* **RAW DATA**

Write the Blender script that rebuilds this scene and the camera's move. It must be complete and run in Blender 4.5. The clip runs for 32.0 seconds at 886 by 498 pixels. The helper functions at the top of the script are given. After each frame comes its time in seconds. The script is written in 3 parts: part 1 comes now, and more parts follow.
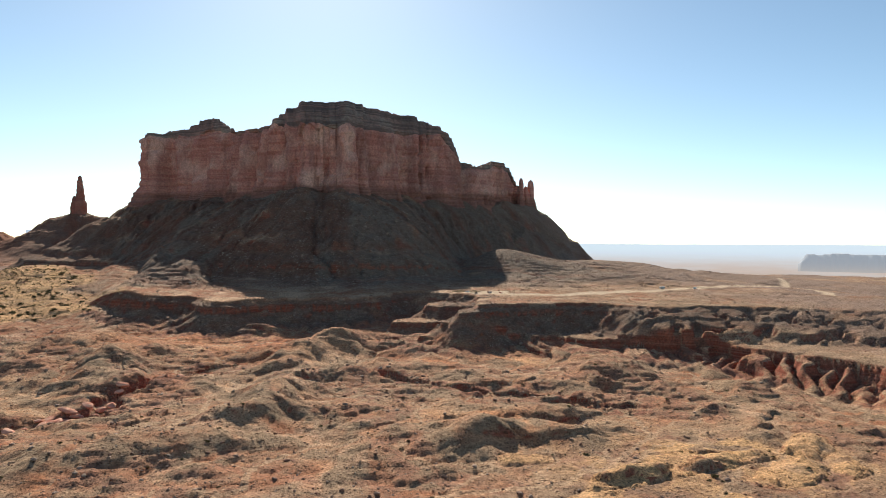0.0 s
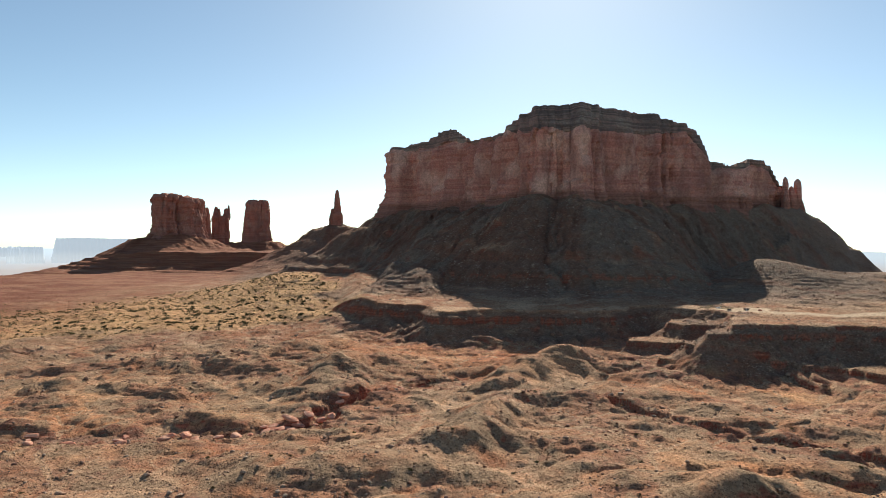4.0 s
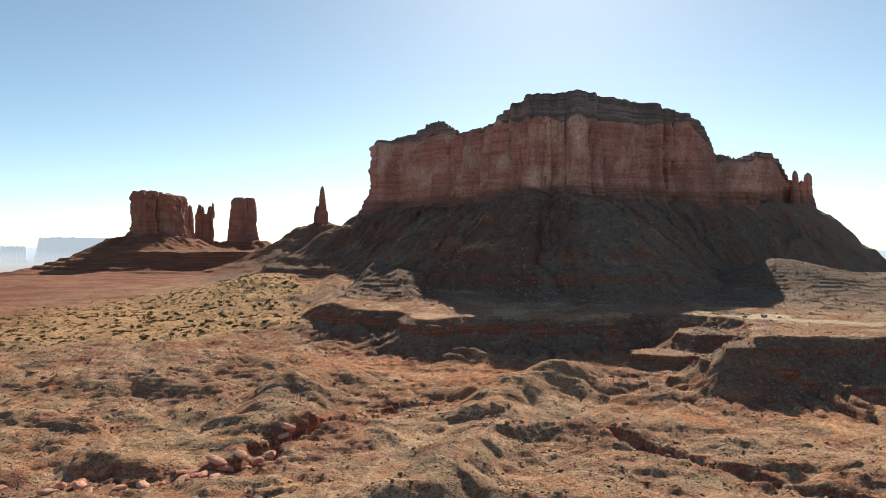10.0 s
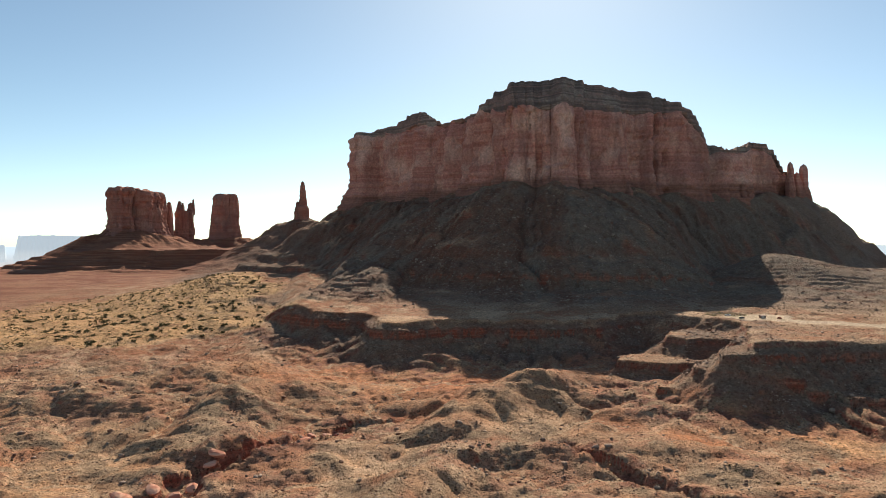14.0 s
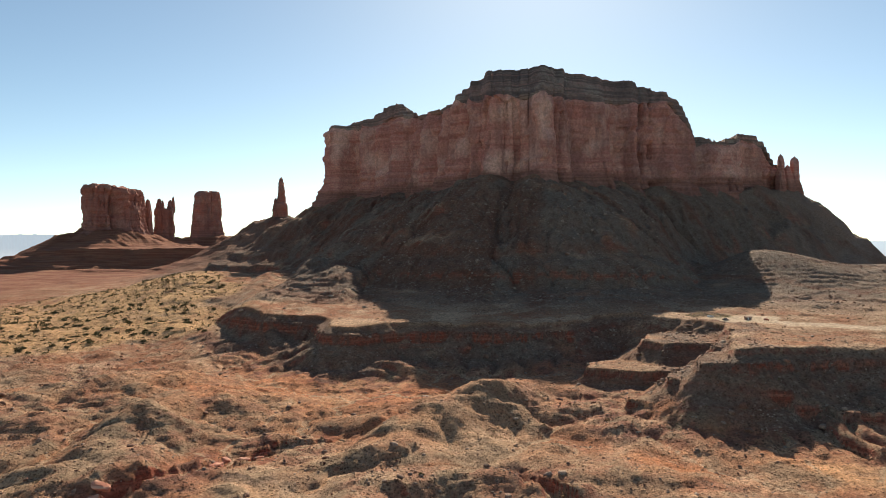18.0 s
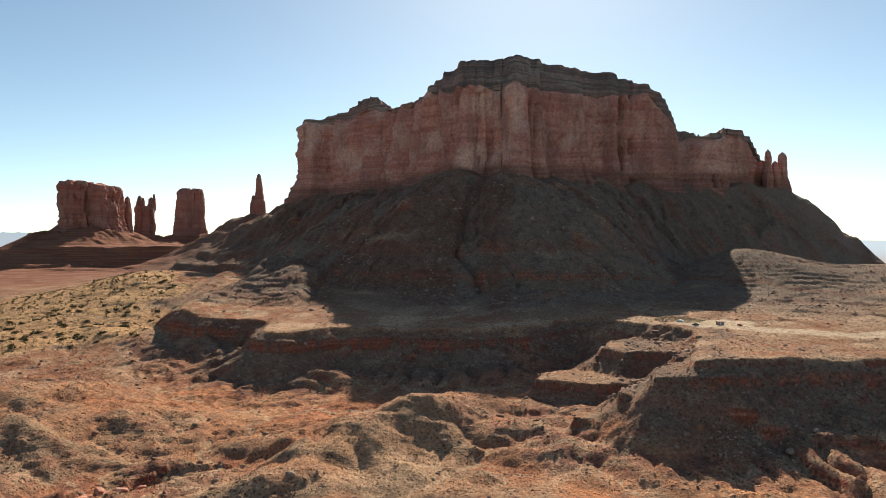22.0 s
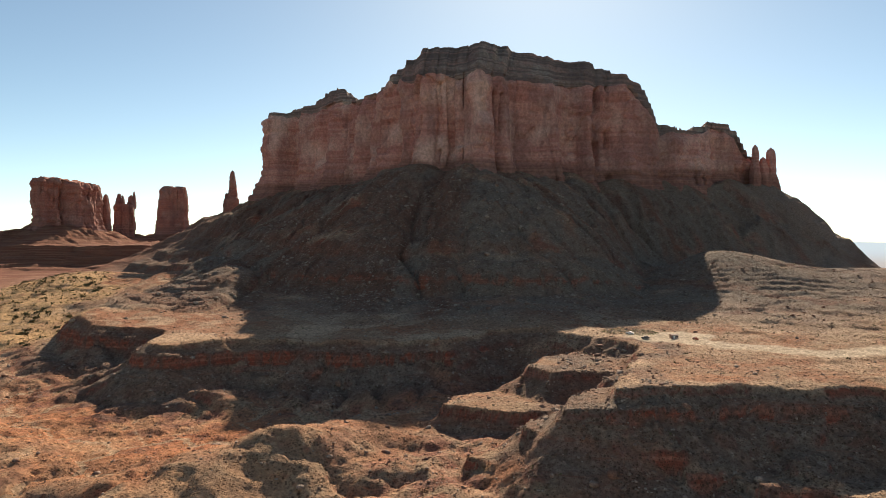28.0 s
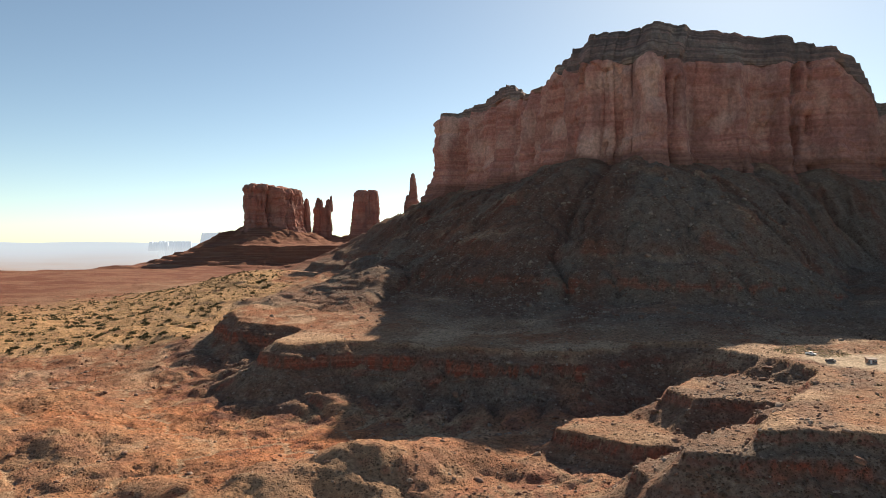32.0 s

* **DIRECTIVE**
All of the lines above should be printed exactly, minus the pictures.

* **EXERCISE ANSWER**
Write the Blender script that rebuilds this scene and the camera's move. It must be complete and run in Blender 4.5. The clip runs for 32.0 seconds at 886 by 498 pixels. The helper functions at the top of the script are given. After each frame comes its time in seconds. The script is written in 3 parts: part 1 comes now, and more parts follow.
0.0 s
4.0 s
10.0 s
14.0 s
18.0 s
22.0 s
28.0 s
32.0 s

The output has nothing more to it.